Travel around the board feels like a minor part of the game, but it can still be important. You get the most points for being the first to build at a given location, so you don’t want to follow somebody around if you can help it. Traveling one space at a time is free–but any travel at all costs you a turn. Early in the game you may stop your architect on the “Travel” space each time, figuring that you might as well move one space for free. But what you realize later is that those lost turns may be more valuable than the money it would have cost to move more spaces at a time.
That’s an aspect that took me by surprise the first time I played. Since each person has their own rondel and you can (theoretically) move at whatever pace you choose, it doesn’t seem like there’s any benefit or cost to moving one spaces versus three.
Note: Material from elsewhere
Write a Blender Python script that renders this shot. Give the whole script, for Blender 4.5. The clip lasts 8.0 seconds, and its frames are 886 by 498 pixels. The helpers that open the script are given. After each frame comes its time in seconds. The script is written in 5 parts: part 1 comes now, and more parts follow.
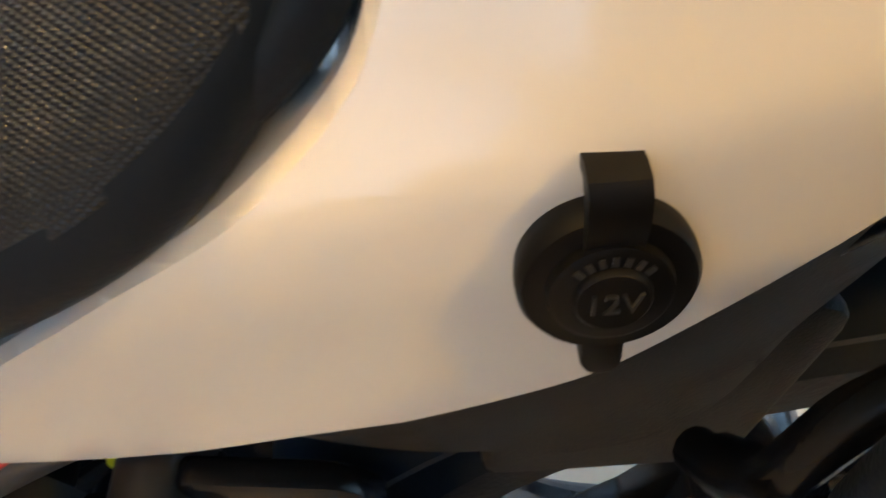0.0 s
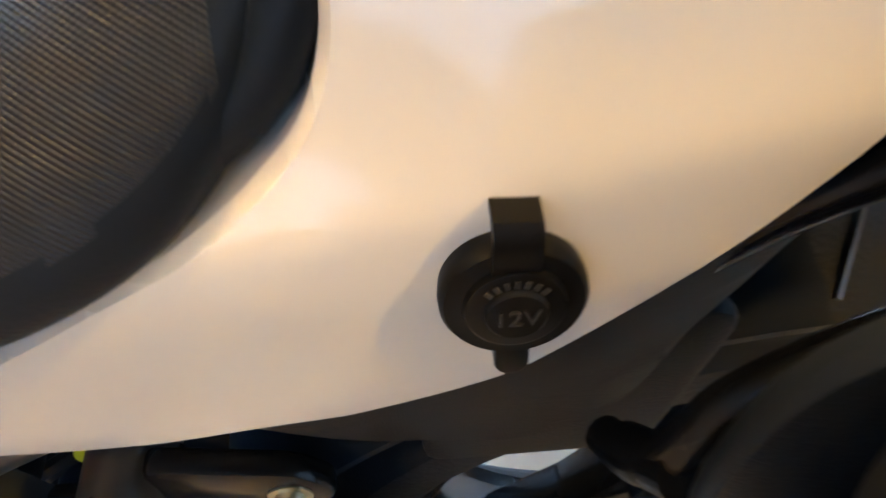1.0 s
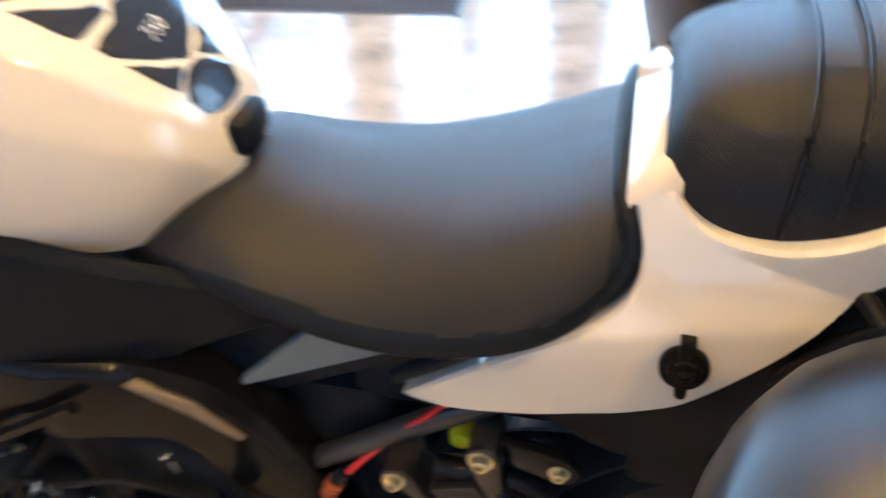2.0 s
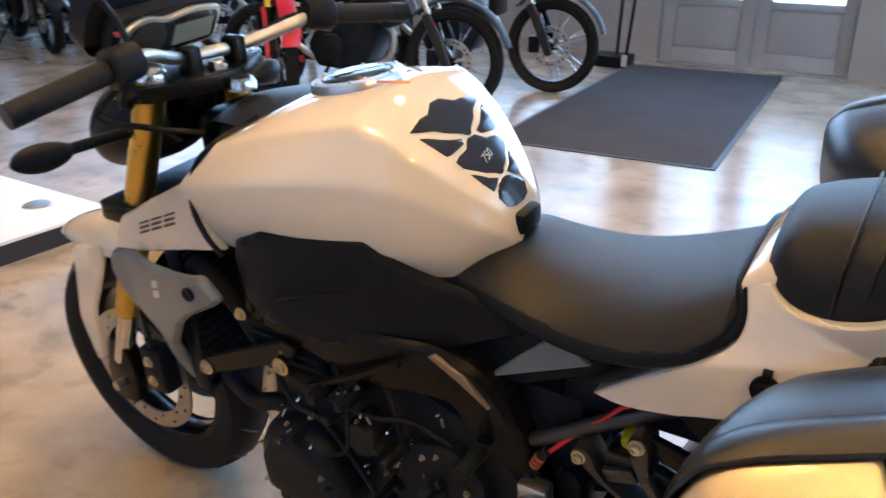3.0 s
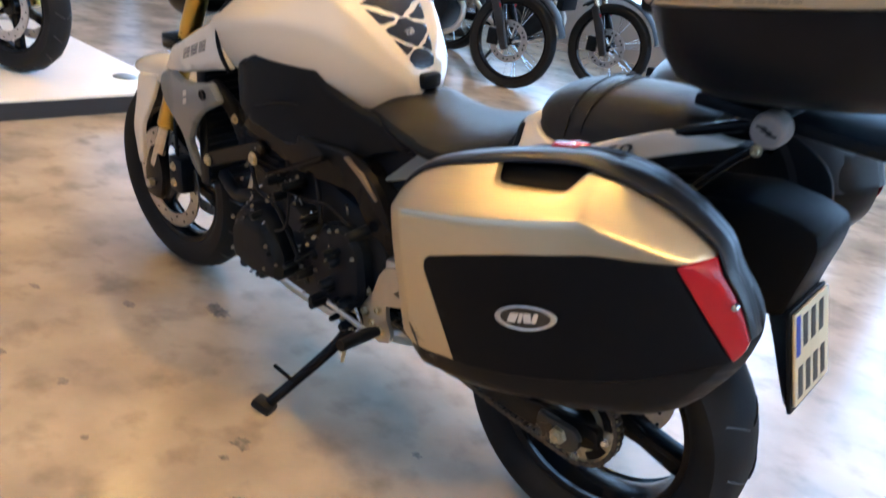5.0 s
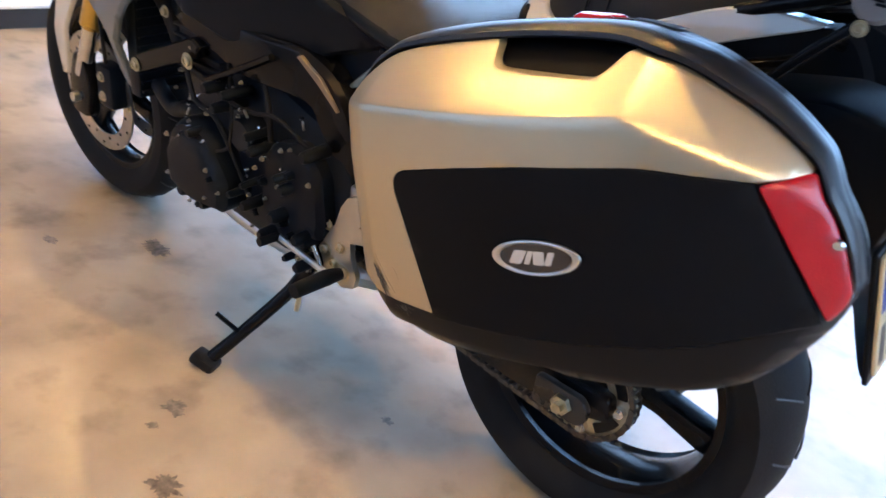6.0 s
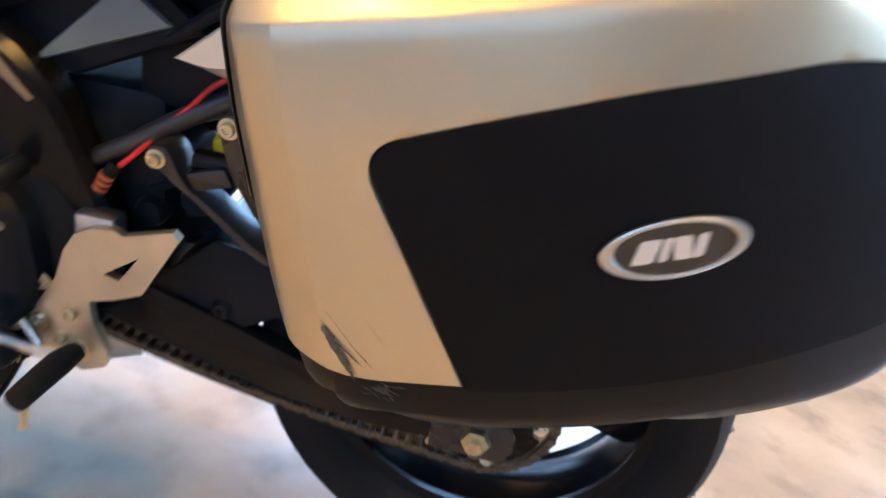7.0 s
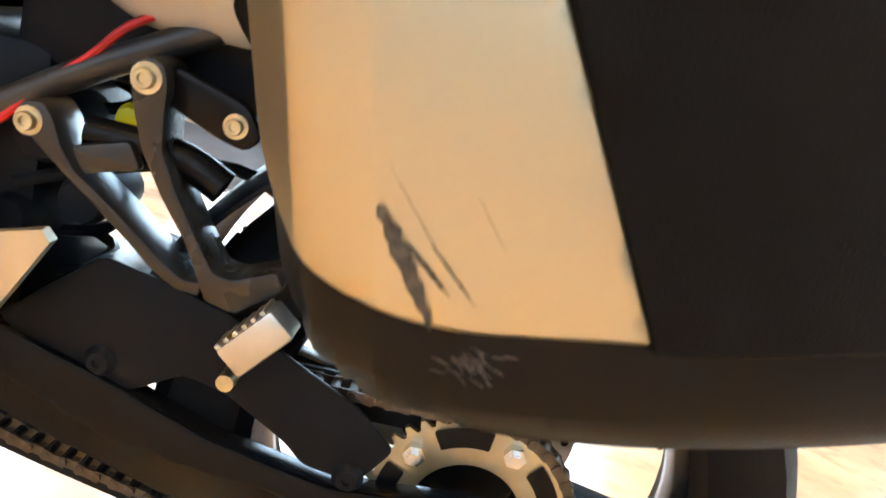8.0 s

But the opportunity costs can add up–each player gets the same number of turns total, so it’s up to you to figure out how to get the biggest benefit on each turn you take. When the game nears its end, some players will realize that they won’t be able to move around on the rondel fast enough to do all of the actions they need to do to catch up.
Expect Queen’s Architect to take a little longer the first time you play–but once everyone is familiar with the different actions, you can often move very quickly. For most actions, as soon as somebody has declared their choice, the next player can go ahead and choose while the first player is resolving the action. For instance, Day Laborer, Moneychanging, and Tavern actions can all be resolved while the next player is taking a turn. Most of the turns can be quite short, with Construct Building taking the most time–and even that is not such a long term if you have everything prepared by your turn.
Overall, I really enjoyed Queen’s Architect and I look forward to playing it more. I think it’s an excellent mix of different mechanics that I haven’t seen often, and I like the aspect of managing workers and trying to get them all to give their best performance when it counts. Queen’s Architect is available now from online retailers like Amazon, or check your local game store.
Disclosure: I received a review copy of this game.